Abstract
T-cell depleted hematopoietic stem cell transplants (HSCT) from HLA haplotypedisparate related donors are being increasingly used for the treatment of patients lacking an HLA-compatible related or unrelated donor. Acute and chronic graft versus host disease can be prevented without added prophylaxis if techniques achieving extensive T-cell depletion are employed. Improved conditioning regimens and transplants providing high doses of CD34+ cells have also insured consistent engraftment. However, these patients have a higher and more prolonged risk of serious viral infections than recipients of matched unmodified or T-cell depleted grafts.
Adoptive immunotherapy with donor-derived pathogen-specific T-cells can restore effective resistance in these patients. However, T-cells sensitized and propagated in vitro usually respond to only 1–2 immunodominant epitopes from any antigeneic protein presented by different donor HLA alleles. We questioned how often T-cells generated from an HLA-haplotype disparate donor would be restricted by donor-unique, rather than shared HLA alleles since such T-cells would be inactive against virus-infected cells of a haplotype disparate host. Accordingly, we tested 8 cytomegalovirus (CMV) seropositive HLA haplotype disparate parent or sibling donors, as well as 4 patients, each transplanted from one of these donors 1 or more years previously.

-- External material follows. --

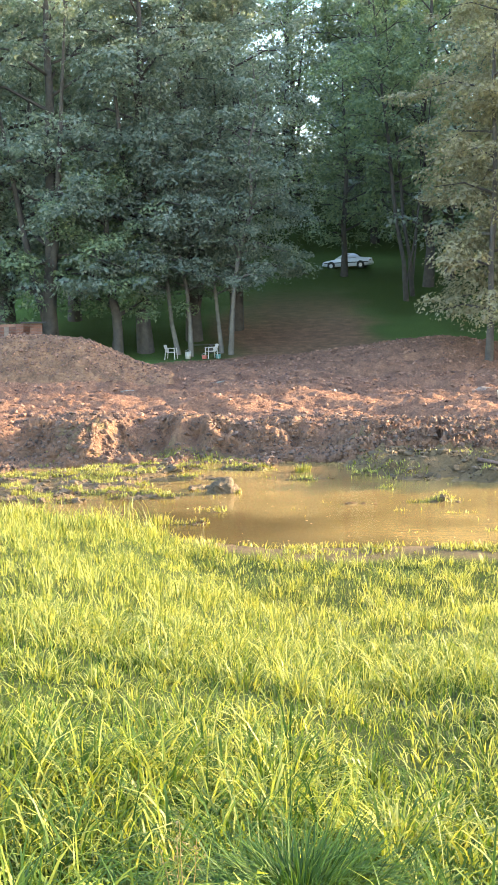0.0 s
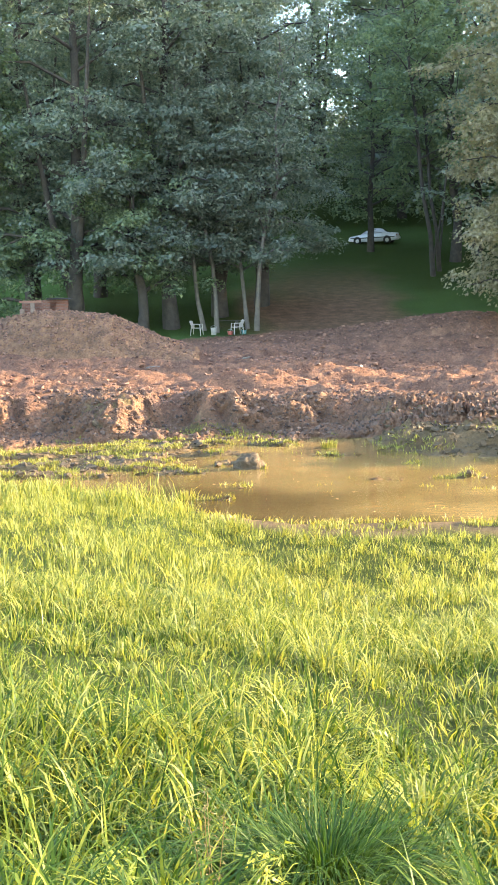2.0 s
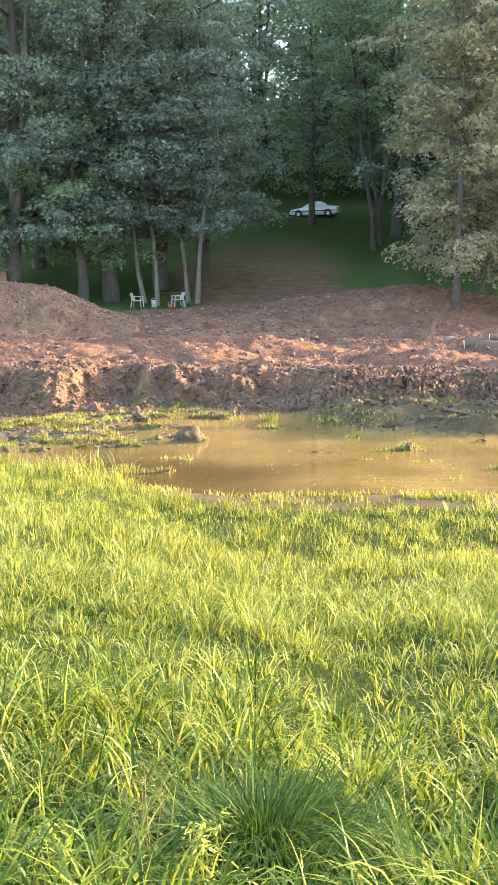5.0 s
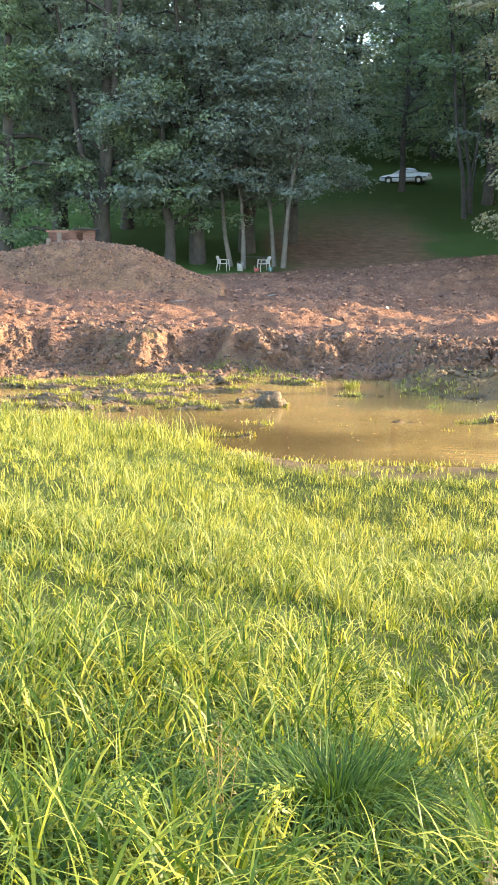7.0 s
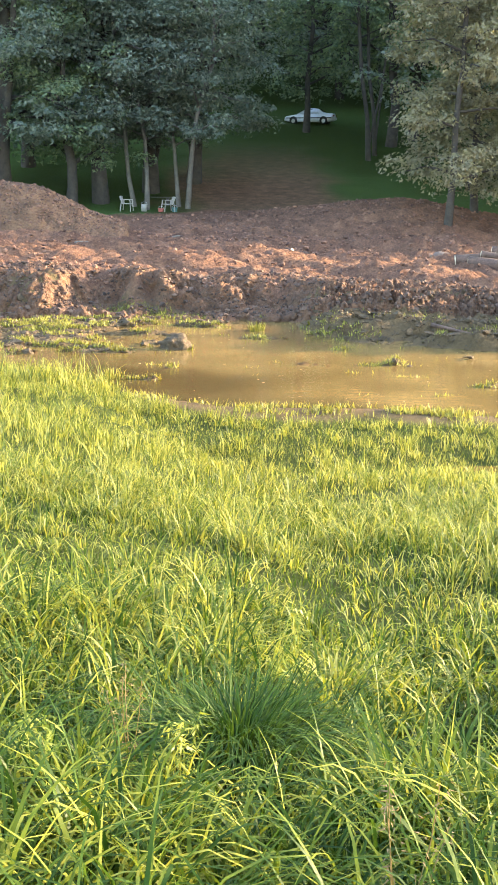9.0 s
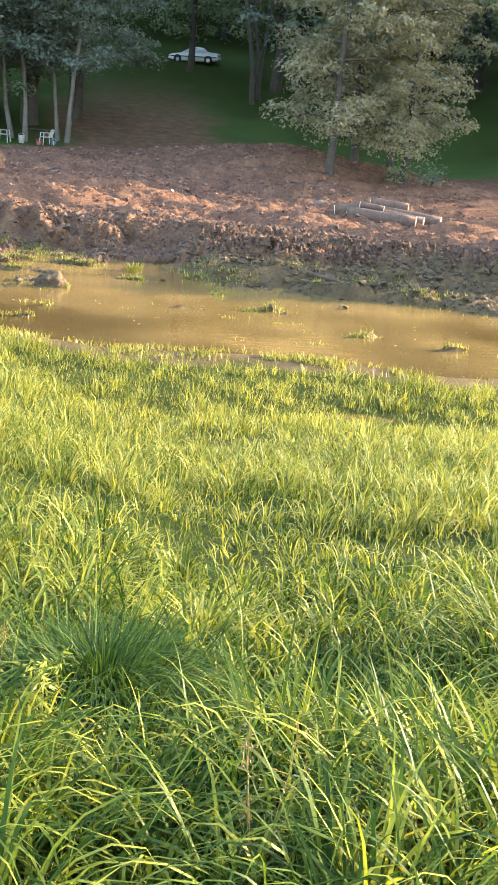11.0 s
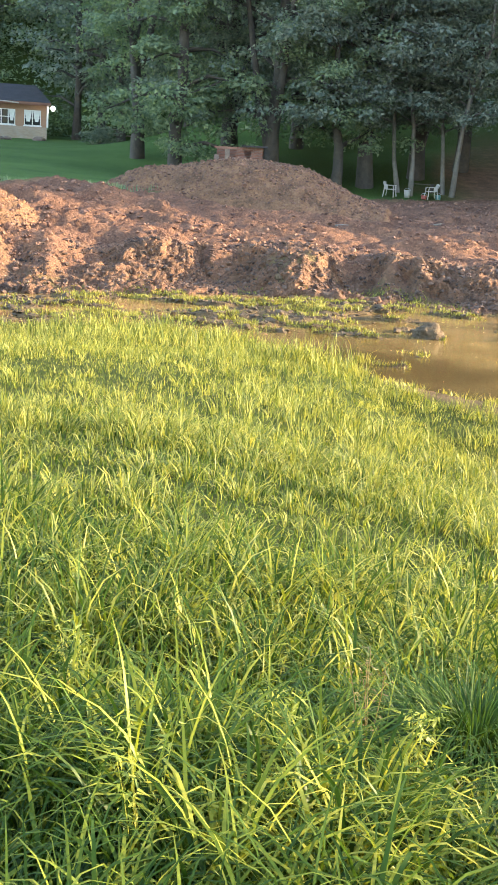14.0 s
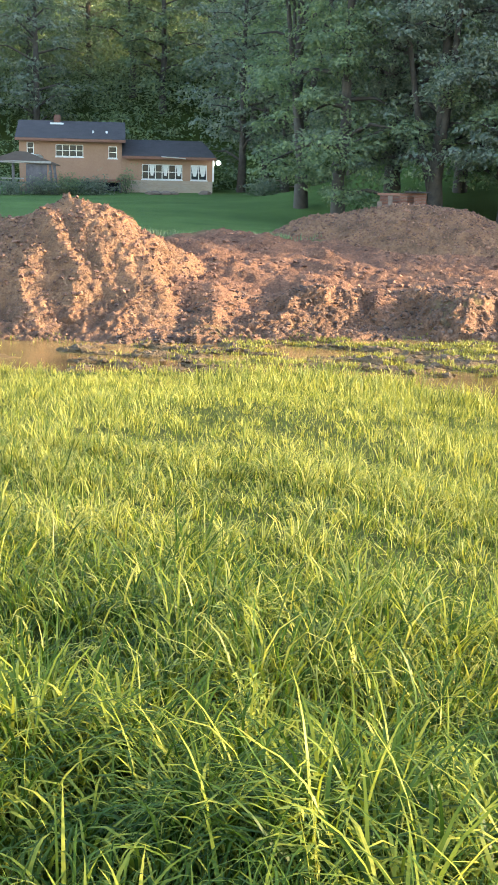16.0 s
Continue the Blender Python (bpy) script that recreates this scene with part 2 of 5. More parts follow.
def height(x, y, rough=True):
    x, y = np.asarray(x, float), np.asarray(y, float)
    yn, yf = near_edge(x), far_edge(x)
    foot = yn - 1.5 - 3.3 * sm(-1.5, 1.5, x)
    near = np.where(y > 1.5, -np.clip((y - 1.5) / (foot - 1.5), 0, 1) * 2.86, 0.04 * np.clip(1.5 - y, 0, 80))
    near = near + 0.06 * vnoise(x, y, 0.45, 2) * sm(0, 4, y)
    bed = WATER_Z - 0.25 * sm(0.0, 2.5, np.minimum(y - yn, yf - y))
    # mud flats and islets on the left, a churned mud shelf on the right
    isl = islets(x, y)
    bed = bed * (1 - isl) + (WATER_Z + 0.05 + 0.06 * fbm(x, y * 1.6, 1.6, 3, 2)) * isl
    shelf = mud_shelf(x, y)
    bed = bed + shelf * (0.36 + 0.28 * sm(-4.5, 0, y - yf) + 0.16 * fbm(x * 0.8, y * 1.9, 0.9, 4, 1) + 1.5 * lumps(x, y) + 0.15 * np.exp(-((x - 7.2) / 1.3) ** 2 - ((y - 33.2) / 0.7) ** 2))
    z = np.where(y < yn, near, bed)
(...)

In each case, T-cells were sensitized with autologous DCs loaded with a pool of overlapping 15-mers spanning the sequence of CMVpp65, an immunodominant protein of cytomegalovirus, for 21–28 days. Using a matrix of peptide subpools, we then mapped the epitopes eliciting IFNγ+ T-cell responses and then determined their HLA-restriction by assaying their specific cytotoxicity against a panel of EBV B-cell lines loaded with the immunogenic epitope each sharing a single HLA allele with the donor. Of the 8 donors tested, 6 responded to CMV pp65 epitopes presented by HLA alleles shared with the haplotype matched recipient, while 2 donors responded exclusively to epitopes presented by donor unique HLA alleles. Recipients of transplants from the latter two donors experienced prolonged CMV viremia, one with CMV chorioretinitis, requiring months of antiviral treatment. CMV-specific T-cells isolated from each of the four transplanted patients over 1 year post transplant were specific for epitopes presented by HLA alleles shared by their donors. In the patients transplanted from donors whose CMV-pp65 specific T-cells were restricted by donor-unique HLA alleles, the epitope targeted and HLA restriction of the engrafted T-cell differed from that of the transplant donors own T-cells, suggesting that these T-cells may have developed from donor precursors differentiating in the host thymus.
Thus, in a significant proportion of cases (2/8 in this study), virus-specific T-cells generated in vitro from HLA haplotype disparate donors may be restricted by donor-unique HLA alleles and, as a consequence, inactive against virus-infected host cells. For such patients, techniques insuring selective generation of T-cells specific for epitopes presented by shared alleles should be employed. Our findings may also in part explain the prolonged susceptibility of these patients to viral infection. Since immunodominant T-cells reactive against the same epitopes are also those detected at highest frequency in the donor’s blood, they would likely be the only virus-reactive T-cells transferred in a T-cell depleted graft. As a consequence, effective CMV-specific responses might be delayed until new T cells are generated from precursors developing in the host thymus.
Disclosures: No relevant conflicts of interest to declare.